Il Centro comune di ricerca (JRC) della Commissione europea ha pubblicato una nuova relazione su tecnologia e democrazia che analizza l’influenza delle tecnologie online sui comportamenti politici e sul processo decisionale.
Quasi il 48% degli europei utilizza i social media quotidianamente e interagisce politicamente online. Poiché queste piattaforme sono soggette a un controllo pubblico e a una governance democratica limitata, il loro impatto potenziale sulle società è enorme.
La relazione rivela la pressione esercitata sulle fondamenta delle società democratiche dall’influenza dei social media e i loro effetti sulle opinioni politiche e sui nostri comportamenti. Delinea le principali sfide, come le piattaforme che sfruttano le informazioni raccolte sulle personalità degli utenti per catturare e mantenere la loro attenzione o che utilizzano tecniche comportamentali per incoraggiare le persone a partecipare e a condividere costantemente informazioni. Evidenzia che spesso gli utenti sono poco consapevoli dei dati che forniscono e di come sono utilizzati e che a selezionare le informazioni visualizzate dagli utenti online sono algoritmi complessi, spesso poco trasparenti e non compresi fino in fondo, che possono incoraggiare un discorso polarizzato o impedire di ricevere informazioni affidabili.
Inquietanti alcuni dati riferiti. Un algoritmo di Facebook, ad esempio, partendo da 300 “like” (mi piace) è in grado di individuare la personalità di un utente con maggiore precisione di quanto riuscirebbe a fare il proprio coniuge (qui i dettagli).

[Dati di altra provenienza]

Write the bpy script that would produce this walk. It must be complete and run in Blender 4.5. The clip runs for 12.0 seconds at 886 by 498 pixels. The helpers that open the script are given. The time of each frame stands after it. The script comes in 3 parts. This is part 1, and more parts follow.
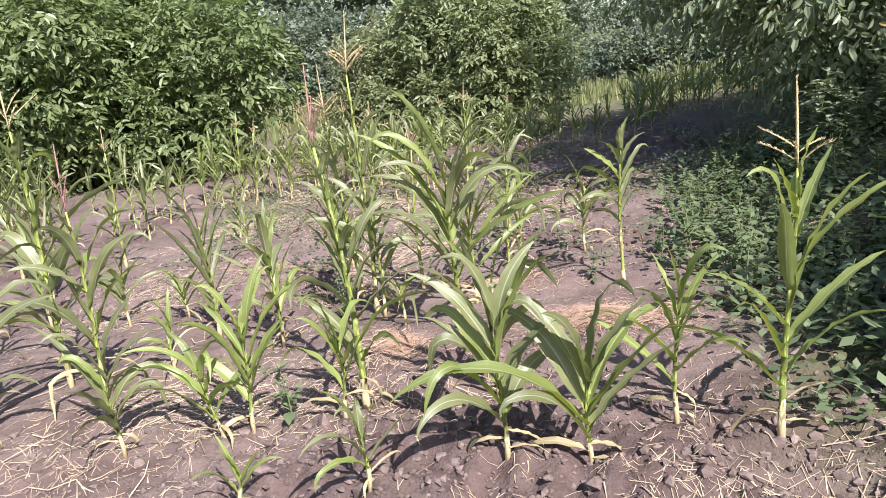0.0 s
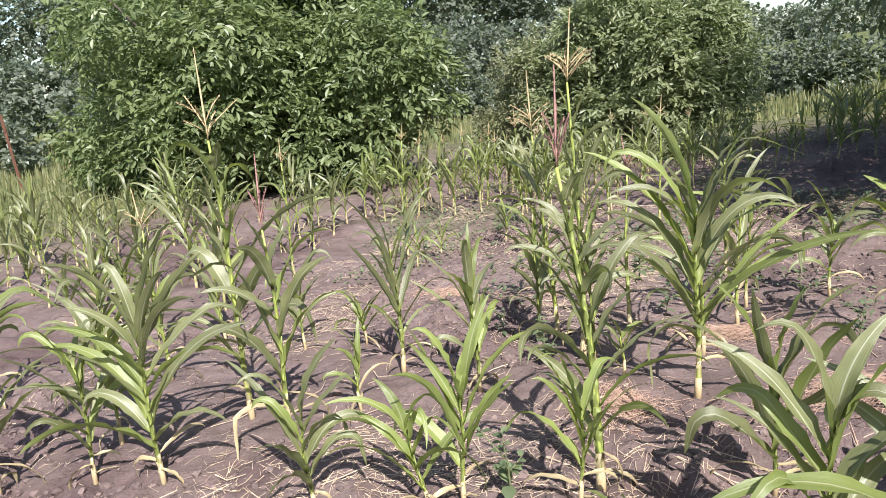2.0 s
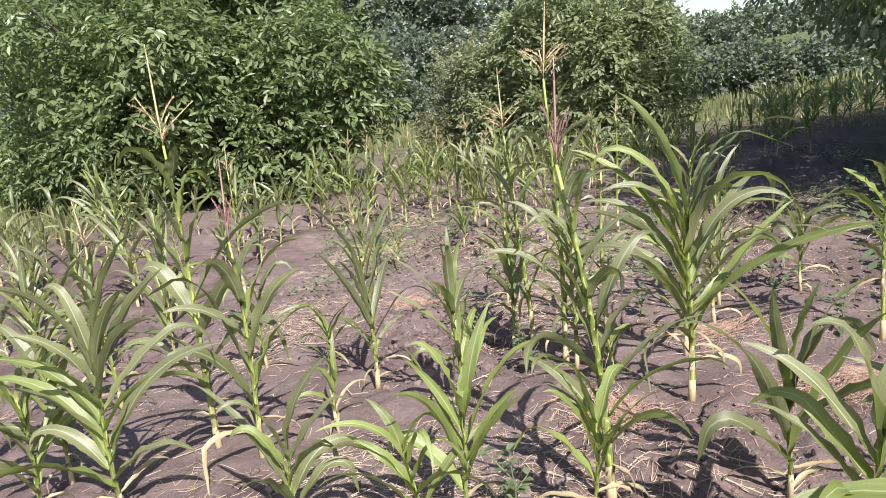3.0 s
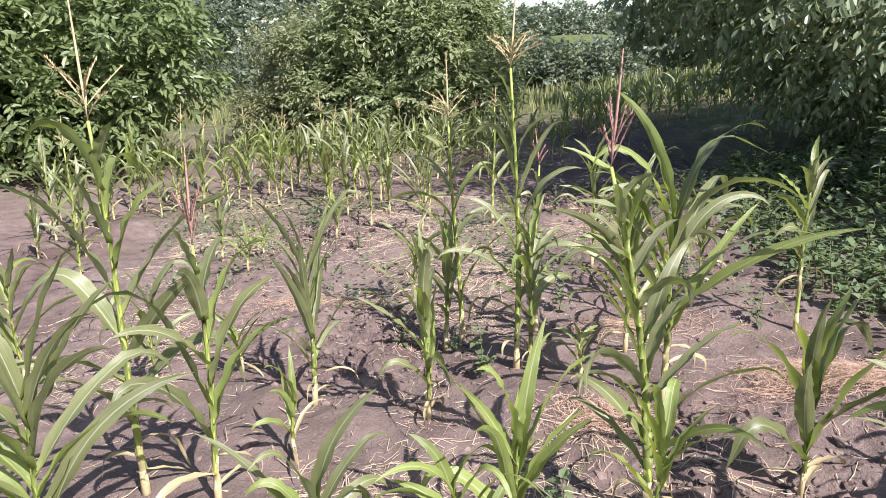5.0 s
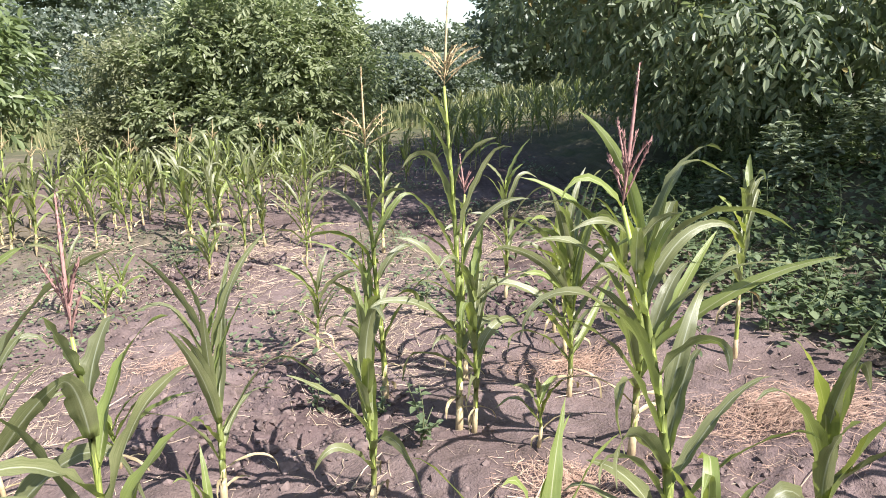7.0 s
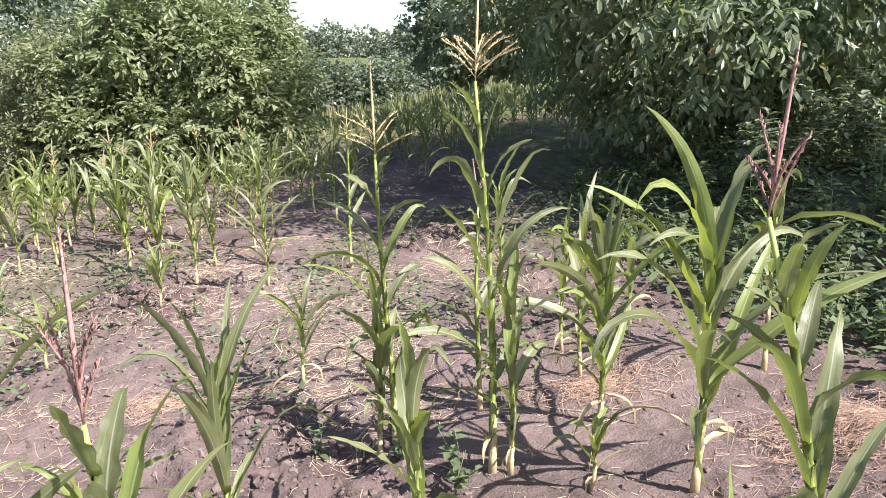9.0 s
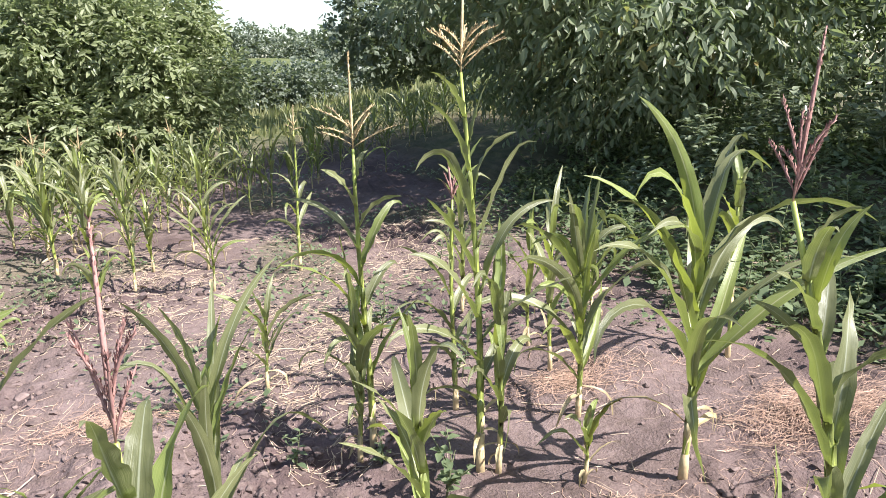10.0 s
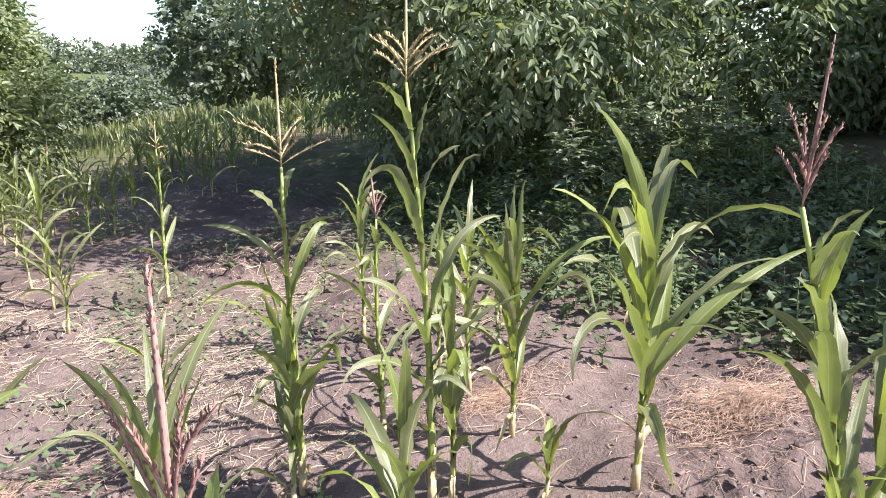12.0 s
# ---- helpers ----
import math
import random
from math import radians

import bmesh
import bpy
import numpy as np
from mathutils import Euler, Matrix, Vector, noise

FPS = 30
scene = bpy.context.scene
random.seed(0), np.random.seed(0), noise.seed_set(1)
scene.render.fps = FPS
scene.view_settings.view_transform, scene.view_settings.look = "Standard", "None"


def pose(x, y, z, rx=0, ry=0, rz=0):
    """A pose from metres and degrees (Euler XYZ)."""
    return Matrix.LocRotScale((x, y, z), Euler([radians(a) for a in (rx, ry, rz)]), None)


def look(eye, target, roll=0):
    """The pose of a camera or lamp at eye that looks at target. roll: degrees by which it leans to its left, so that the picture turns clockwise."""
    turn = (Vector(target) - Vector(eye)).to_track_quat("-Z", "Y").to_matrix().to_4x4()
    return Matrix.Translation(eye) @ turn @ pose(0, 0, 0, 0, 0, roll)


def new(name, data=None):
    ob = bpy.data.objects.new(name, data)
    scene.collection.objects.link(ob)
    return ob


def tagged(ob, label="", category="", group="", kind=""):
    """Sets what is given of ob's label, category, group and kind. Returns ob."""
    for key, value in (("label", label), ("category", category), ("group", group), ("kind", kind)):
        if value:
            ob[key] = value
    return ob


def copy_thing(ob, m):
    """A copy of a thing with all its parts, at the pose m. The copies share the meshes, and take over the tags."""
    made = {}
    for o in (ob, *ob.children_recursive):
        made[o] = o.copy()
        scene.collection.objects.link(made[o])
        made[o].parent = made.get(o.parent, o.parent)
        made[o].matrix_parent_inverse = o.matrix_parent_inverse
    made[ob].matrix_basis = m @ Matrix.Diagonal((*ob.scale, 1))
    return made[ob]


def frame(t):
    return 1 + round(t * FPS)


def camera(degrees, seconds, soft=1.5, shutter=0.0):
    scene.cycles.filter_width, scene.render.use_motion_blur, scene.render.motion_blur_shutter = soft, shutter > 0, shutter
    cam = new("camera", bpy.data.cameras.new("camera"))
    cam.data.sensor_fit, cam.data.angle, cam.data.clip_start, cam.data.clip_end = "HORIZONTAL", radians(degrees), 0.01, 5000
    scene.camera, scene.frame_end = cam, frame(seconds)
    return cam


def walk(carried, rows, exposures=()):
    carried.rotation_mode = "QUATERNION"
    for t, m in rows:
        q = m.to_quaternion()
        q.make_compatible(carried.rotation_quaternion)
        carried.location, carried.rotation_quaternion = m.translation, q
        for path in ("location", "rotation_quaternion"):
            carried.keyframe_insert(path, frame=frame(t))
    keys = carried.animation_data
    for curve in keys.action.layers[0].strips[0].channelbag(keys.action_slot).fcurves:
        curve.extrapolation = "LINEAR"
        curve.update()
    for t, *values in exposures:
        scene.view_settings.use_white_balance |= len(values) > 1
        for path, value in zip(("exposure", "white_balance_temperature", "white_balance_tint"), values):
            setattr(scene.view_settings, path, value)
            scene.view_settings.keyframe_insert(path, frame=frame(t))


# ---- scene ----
cam = camera(63.5, 12.0, soft=0.9)
PATH = [
    (0, (1.261, 0.635, 1.562), (0.631, 2.456, 1.028), -4.9),
    (0.5, (1.122, 0.729, 1.544), (0.485, 2.546, 1.004), -4.9),
    (1, (0.967, 0.807, 1.575), (0.377, 2.654, 1.086), -5.2),
    (1.5, (0.828, 0.871, 1.557), (0.095, 2.649, 1.008), -4.9),
    (2, (0.621, 1.005, 1.548), (-0.34, 2.695, 1.08), -4.7),
    (2.5, (0.52, 1.062, 1.528), (-0.504, 2.718, 1.07), -5.1),
    (3, (0.346, 1.079, 1.517), (-0.453, 2.853, 1.053), -5.3),
    (3.2, (0.263, 1.051, 1.526), (-0.487, 2.844, 1.055), -6.2),
    (4.8, (-0.541, 1.147, 1.573), (-0.825, 3.056, 1.049), -1.0),
    (5, (-0.557, 1.172, 1.565), (-0.769, 3.085, 1.022), -0.7),
    (5.5, (-0.687, 1.271, 1.536), (-0.578, 3.194, 1.0), -1.4),
    (6, (-0.784, 1.375, 1.558), (-0.495, 3.285, 1.039), -1.1),
    (6.5, (-0.828, 1.527, 1.534), (-0.473, 3.406, 0.949), -0.5),
    (7, (-0.933, 1.691, 1.559), (-0.726, 3.615, 1.055), -0.5),
    (7.5, (-1.028, 1.735, 1.561), (-0.82, 3.654, 1.039), -1.0),
    (7.7, (-1.067, 1.843, 1.561), (-0.786, 3.761, 1.071), -1.3),
    (9.3, (-1.327, 2.184, 1.502), (-0.906, 4.075, 1.005), -0.9),
    (9.5, (-1.366, 2.22, 1.494), (-0.978, 4.114, 0.98), -1.4),
    (10, (-1.476, 2.265, 1.485), (-0.849, 4.099, 0.993), -0.8),
    (10.5, (-1.622, 2.328, 1.486), (-0.921, 4.13, 0.972), -1.8),
    (11, (-1.711, 2.439, 1.459), (-1.089, 4.253, 0.89), -2.2),
    (11.5, (-1.732, 2.574, 1.47), (-1.021, 4.373, 0.963), -2.1),
    (12, (-1.758, 2.581, 1.463), (-0.708, 4.223, 1.013), -0.4),
]
walk(cam, [(t, look(eye, target, roll)) for t, eye, target, roll in PATH],
     [(0, 1.07), (1.5, 1.00), (2.5, 0.87), (4.0, 0.91), (5.5, 1.11), (7.5, 1.22), (9.5, 1.28), (12, 1.36)])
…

Questo dà adito a preoccupazioni per quello che in gergo si chiama “microtargeting”: la possibilità di creare annunci altamente personalizzati, indirizzati agli utenti in base alle loro personalità. Se usati politicamente, riferisce il Centro di ricerca della Commissione europea, questi meccanismi hanno il notevole potenziale di minare il dibattito democratico, il fondamento primario di una vera società democratica.
Altro punto di pressione indicato nella ricerca è “l’architettura delle scelte”. Le piattaforme social tengono conto di diverse tecniche comportamentali per incoraggiare costantemente le persone a “coinvolgere e condividere”, predisponendo – tra le altre cose – meccanismi che rendendo complicato abbandonare le piattaforme stesse.
Su piattaforme quali Twitter, Reddit e Facebook, gli algoritmi danno priorità a contenuti che portano, o si prevede dovrebbero portare, ad un livello di coinvolgimento molto elevato. Il rischio è quello di una sovraesposizione di contenuti polarizzanti e controversi, con la sottoesposizione di contenuti meno “emotivi” ma più informativi.
Organismi privati che gestiscono servizi online che tutti utilizziamo, sono diventati molto abili nel catturare e mantenere attenzione nei loro confronti, al punto che le nostre opinioni politiche e azioni possono essere “modellate” senza che l’utente si renda conto di ciò che lo sta influenzando.
YouTube, ad esempio, afferma che il suo algoritmo di raccomandazione dei video – con il quale vengono proposti automaticamente filmati ritenuti interessanti per l’utente – è responsabile del 70% dei filmati visionati sui loro sito. È dimostrato oltretutto che le raccomandazioni di YouTube portano gli spettatori a visualizzare contenuti estremisti.